Framed another way, more than half (54 percent) of people in need of treatment globally are now receiving it. That’s a major milestone, and one that was perhaps inconceivable just a decade ago.

The good news continues from there:

Of the estimated 1.5 million pregnant women living with HIV in low- and middle-income countries in 2011, 57 percent received effective antiretroviral drugs to prevent transmission of HIV to their children –- up from 48 percent in 2010. This scale-up in access to treatment means that in 2011, there were 330,000 new pediatric HIV infections, down from 390,000 in 2010. Though we still have a ways to go, the data signals that progress is happening and that the virtual elimination of mother-to-child transmission of HIV is possible.

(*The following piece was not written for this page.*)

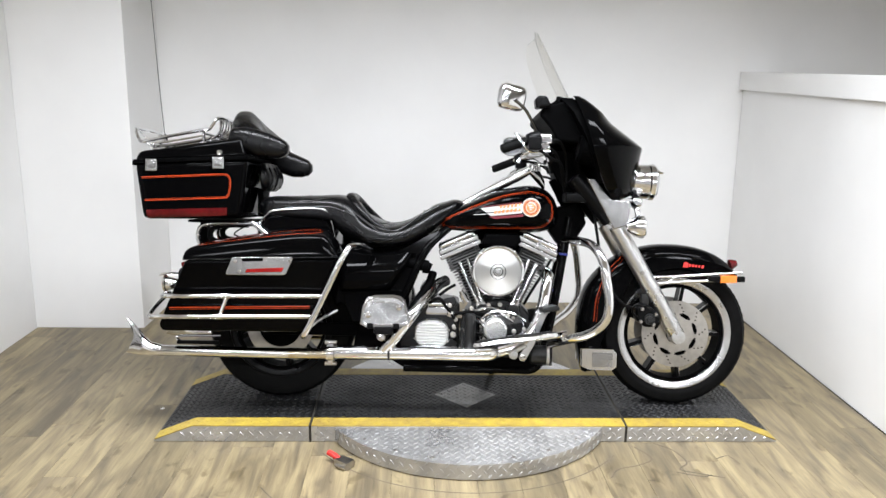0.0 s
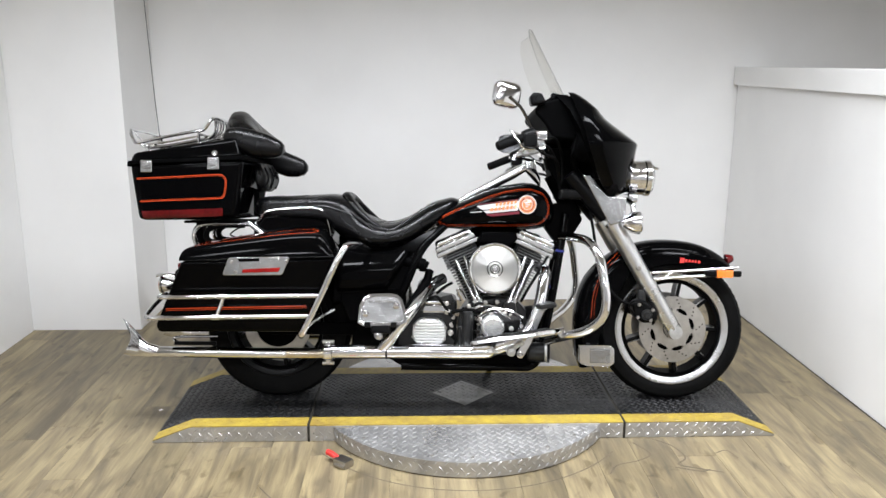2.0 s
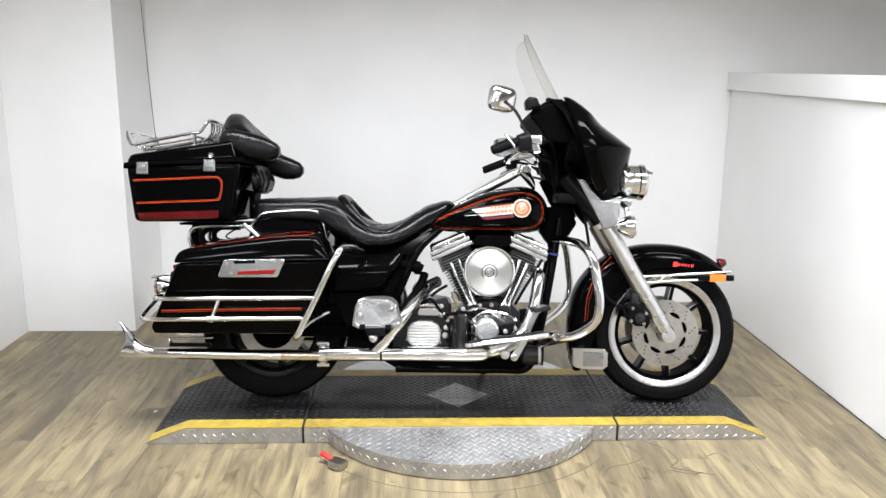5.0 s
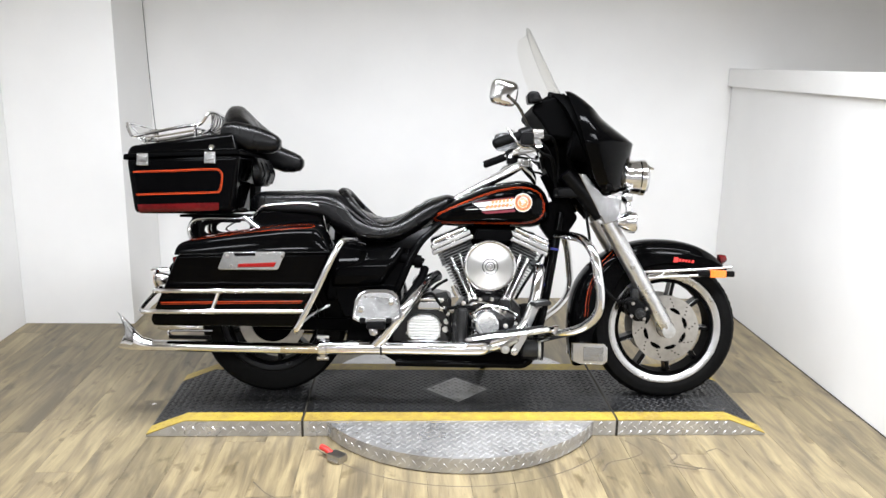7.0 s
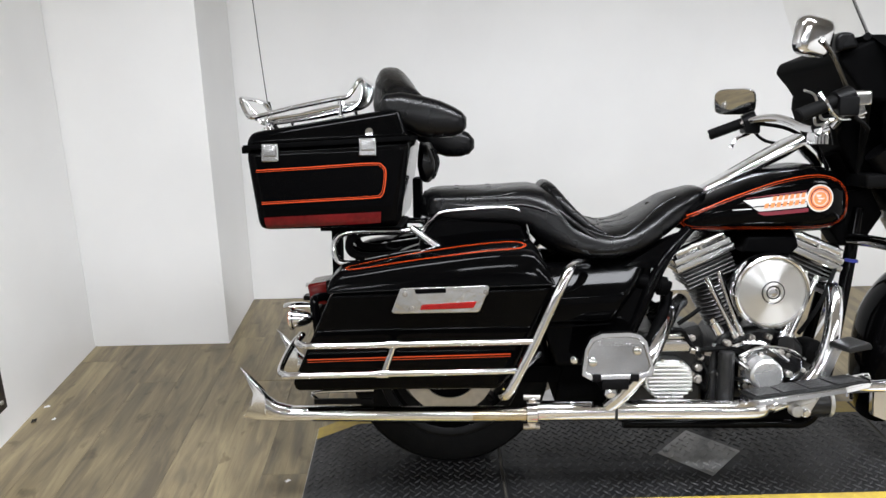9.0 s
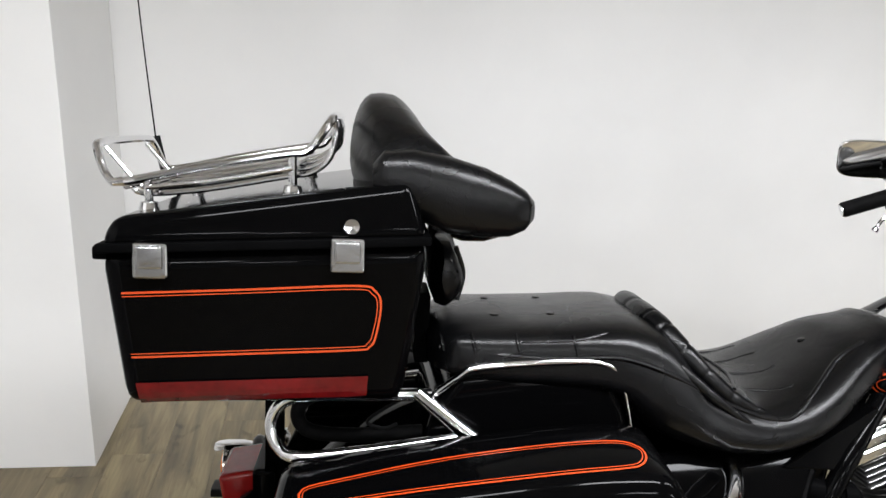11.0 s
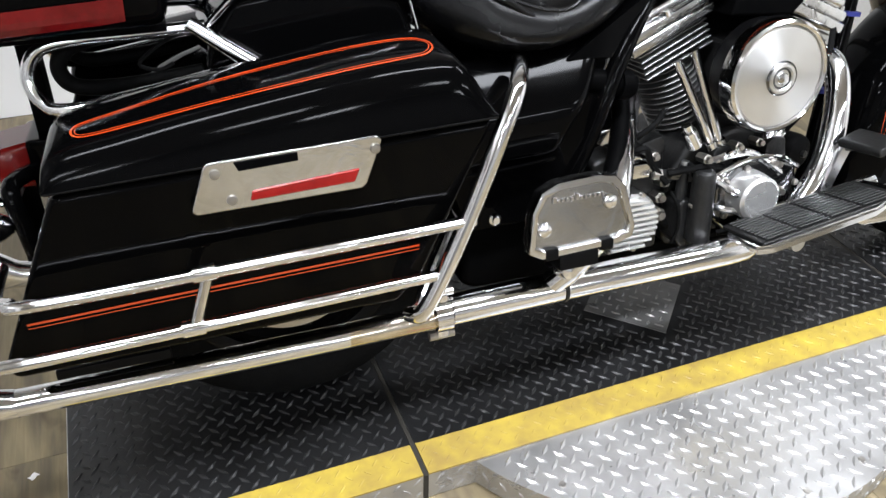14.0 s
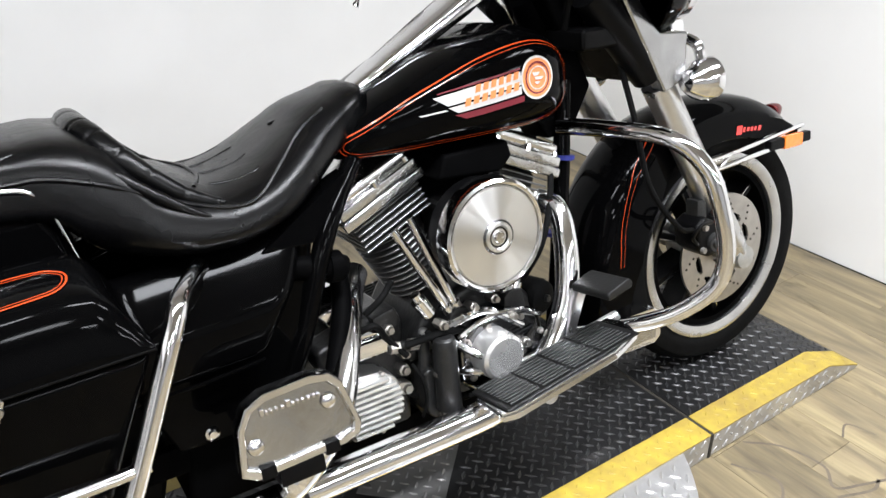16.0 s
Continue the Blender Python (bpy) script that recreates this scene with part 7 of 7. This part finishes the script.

There were 1.7 million AIDS-related deaths globally in 2011, and declining death rates meant that there were more people living with HIV in 2011 than ever before: 34.2 million globally, up from 33 million in 2010.

Our collective investment in treatment is paying off and saving lives: antiretroviral therapy has added 14 million life-years in low- and middle-income countries globally since 1995, with more than 9 million of these in sub-Saharan Africa.

From a financing perspective, even in the middle of a global economic downturn, the news is also largely good: global investments in HIV totaled roughly $16.8 billion in 2011, up 11 percent from 2010. And the story is not just about rich countries paying for treatment any longer. Low-and middle-income countries are steadily increasing their domestic investment in AIDS, reaching an estimated $8.6 billion in 2011 –- the highest amount ever.

In fact, as of 2011, 56 of 99 middle-income countries are funding more than half of their AIDS responses themselves—a needed and positive sign of shared responsibility for financing the response to this pandemic.

This good news should not allow us to feel complacent, because the report also highlights areas where progress is insufficient. In particular, there were 2.5 million new HIV infections globally in 2011, making new infections one of the few indicators that has not declined much since 2010 and that is far off track from global targets.

There is no way we will see the beginning of the end of AIDS until we can become far more effective in driving down rates of new infections (one of the three key policy objectives of our ongoing campaign), including among women, men who have sex with men, and other marginalized populations.

From a financing perspective, we still also need a greater sense of burden sharing, for the US continued to provide 48 percent of all international assistance for the global HIV response in 2011. We need other governments—from Europe, emerging economies, and African countries alike—to step up and provide the targeted investments needed to achieve the targets agreed upon by all at last year’s UN High-Level Session on AIDS.

Still, at a time when bad news tends to be the norm, we should pause to reflect on this new data and all the progress it represents. These new numbers should motivate us to keep up our fight and challenge us to believe in not just the control but the end of this pandemic.

For those of us who consider ourselves AIDS advocates, Christmas has come early.